§ **Written problem**: Give back only the lines in the records below from the one with "carried.location, carried.rotation_quaternion = m.translation, q" to the one with "scene.view_settings.keyframe_insert(path, frame=frame(t))", both inclusive, word for word.

§ **Input records**:
# # # # #

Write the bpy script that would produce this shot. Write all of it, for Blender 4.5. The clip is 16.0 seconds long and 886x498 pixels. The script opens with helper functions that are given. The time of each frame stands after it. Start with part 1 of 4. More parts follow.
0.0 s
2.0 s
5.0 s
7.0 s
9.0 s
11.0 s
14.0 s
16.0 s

# # # # #

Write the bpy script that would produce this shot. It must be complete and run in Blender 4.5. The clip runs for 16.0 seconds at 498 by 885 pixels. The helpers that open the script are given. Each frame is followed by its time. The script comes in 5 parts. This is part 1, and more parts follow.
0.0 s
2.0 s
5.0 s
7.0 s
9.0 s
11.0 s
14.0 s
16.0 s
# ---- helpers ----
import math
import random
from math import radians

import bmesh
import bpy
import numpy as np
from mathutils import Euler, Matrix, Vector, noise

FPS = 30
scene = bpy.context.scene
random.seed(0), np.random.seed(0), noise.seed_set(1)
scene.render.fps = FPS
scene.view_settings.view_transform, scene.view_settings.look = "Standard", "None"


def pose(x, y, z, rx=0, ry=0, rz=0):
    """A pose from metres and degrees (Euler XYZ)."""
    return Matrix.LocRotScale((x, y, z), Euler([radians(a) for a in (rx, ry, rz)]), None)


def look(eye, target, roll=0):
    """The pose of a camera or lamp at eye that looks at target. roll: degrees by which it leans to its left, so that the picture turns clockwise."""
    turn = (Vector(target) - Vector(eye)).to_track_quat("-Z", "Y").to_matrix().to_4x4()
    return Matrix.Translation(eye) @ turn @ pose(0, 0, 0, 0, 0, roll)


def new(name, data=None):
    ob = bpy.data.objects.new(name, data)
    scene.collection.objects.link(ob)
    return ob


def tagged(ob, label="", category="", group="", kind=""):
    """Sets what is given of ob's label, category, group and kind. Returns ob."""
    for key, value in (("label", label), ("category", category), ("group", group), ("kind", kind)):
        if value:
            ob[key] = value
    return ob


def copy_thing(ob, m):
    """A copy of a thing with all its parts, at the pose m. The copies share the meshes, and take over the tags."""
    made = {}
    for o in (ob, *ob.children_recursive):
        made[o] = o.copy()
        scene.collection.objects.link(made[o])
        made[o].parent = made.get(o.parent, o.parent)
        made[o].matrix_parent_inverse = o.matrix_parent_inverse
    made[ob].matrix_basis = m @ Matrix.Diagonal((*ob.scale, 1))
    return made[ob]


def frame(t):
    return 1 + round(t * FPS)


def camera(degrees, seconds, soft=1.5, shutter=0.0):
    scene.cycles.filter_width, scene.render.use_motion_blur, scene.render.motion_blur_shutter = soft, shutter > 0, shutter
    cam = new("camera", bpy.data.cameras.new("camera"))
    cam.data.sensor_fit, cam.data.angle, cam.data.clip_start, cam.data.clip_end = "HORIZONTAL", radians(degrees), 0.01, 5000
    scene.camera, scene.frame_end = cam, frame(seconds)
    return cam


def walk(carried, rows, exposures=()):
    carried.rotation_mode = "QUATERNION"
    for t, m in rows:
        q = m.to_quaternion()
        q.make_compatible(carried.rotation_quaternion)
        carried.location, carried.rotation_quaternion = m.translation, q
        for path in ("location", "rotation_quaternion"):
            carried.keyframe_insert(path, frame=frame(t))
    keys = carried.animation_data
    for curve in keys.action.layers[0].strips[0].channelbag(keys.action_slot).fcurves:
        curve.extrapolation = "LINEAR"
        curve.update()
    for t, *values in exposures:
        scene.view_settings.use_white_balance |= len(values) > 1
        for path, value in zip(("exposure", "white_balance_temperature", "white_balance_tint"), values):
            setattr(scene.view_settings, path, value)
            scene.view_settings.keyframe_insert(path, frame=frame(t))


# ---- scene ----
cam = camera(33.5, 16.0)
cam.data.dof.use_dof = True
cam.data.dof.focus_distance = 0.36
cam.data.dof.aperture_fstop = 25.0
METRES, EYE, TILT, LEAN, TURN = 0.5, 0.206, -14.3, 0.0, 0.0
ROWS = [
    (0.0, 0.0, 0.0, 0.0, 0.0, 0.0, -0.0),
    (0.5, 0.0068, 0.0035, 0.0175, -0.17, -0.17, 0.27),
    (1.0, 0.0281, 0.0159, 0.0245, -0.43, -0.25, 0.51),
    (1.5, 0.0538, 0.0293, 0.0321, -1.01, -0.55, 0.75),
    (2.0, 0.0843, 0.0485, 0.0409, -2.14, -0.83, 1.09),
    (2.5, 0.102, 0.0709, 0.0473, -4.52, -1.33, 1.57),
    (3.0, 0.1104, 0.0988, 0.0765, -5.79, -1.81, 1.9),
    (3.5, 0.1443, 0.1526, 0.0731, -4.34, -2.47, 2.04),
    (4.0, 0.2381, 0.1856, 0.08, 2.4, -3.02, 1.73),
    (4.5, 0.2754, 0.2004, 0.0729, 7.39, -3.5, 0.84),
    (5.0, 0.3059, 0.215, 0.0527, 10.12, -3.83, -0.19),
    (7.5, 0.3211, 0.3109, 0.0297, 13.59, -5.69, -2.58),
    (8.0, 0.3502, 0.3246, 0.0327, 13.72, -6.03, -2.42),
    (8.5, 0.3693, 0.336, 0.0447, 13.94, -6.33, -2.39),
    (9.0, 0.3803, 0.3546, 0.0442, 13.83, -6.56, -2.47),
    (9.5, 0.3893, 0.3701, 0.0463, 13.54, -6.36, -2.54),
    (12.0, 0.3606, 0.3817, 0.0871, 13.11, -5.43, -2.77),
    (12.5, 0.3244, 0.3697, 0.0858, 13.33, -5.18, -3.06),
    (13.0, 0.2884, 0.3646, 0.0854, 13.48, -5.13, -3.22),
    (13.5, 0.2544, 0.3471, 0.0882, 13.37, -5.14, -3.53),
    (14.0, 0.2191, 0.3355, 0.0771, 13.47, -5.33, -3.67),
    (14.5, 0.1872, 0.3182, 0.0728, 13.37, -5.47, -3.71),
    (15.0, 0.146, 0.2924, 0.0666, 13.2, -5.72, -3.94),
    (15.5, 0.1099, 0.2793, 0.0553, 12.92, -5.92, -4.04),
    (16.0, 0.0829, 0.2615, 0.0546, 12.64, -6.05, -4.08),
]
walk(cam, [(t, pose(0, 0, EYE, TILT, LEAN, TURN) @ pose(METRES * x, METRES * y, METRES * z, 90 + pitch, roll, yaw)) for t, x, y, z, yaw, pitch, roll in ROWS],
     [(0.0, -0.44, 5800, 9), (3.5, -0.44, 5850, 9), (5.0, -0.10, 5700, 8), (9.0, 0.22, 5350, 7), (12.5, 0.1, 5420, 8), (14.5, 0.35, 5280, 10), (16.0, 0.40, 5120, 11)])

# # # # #

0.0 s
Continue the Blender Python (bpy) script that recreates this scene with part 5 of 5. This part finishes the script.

# # # # #

§ **Result of this task**:
        carried.location, carried.rotation_quaternion = m.translation, q
        for path in ("location", "rotation_quaternion"):
            carried.keyframe_insert(path, frame=frame(t))
    keys = carried.animation_data
    for curve in keys.action.layers[0].strips[0].channelbag(keys.action_slot).fcurves:
        curve.extrapolation = "LINEAR"
        curve.update()
    for t, *values in exposures:
        scene.view_settings.use_white_balance |= len(values) > 1
        for path, value in zip(("exposure", "white_balance_temperature", "white_balance_tint"), values):
            setattr(scene.view_settings, path, value)
            scene.view_settings.keyframe_insert(path, frame=frame(t))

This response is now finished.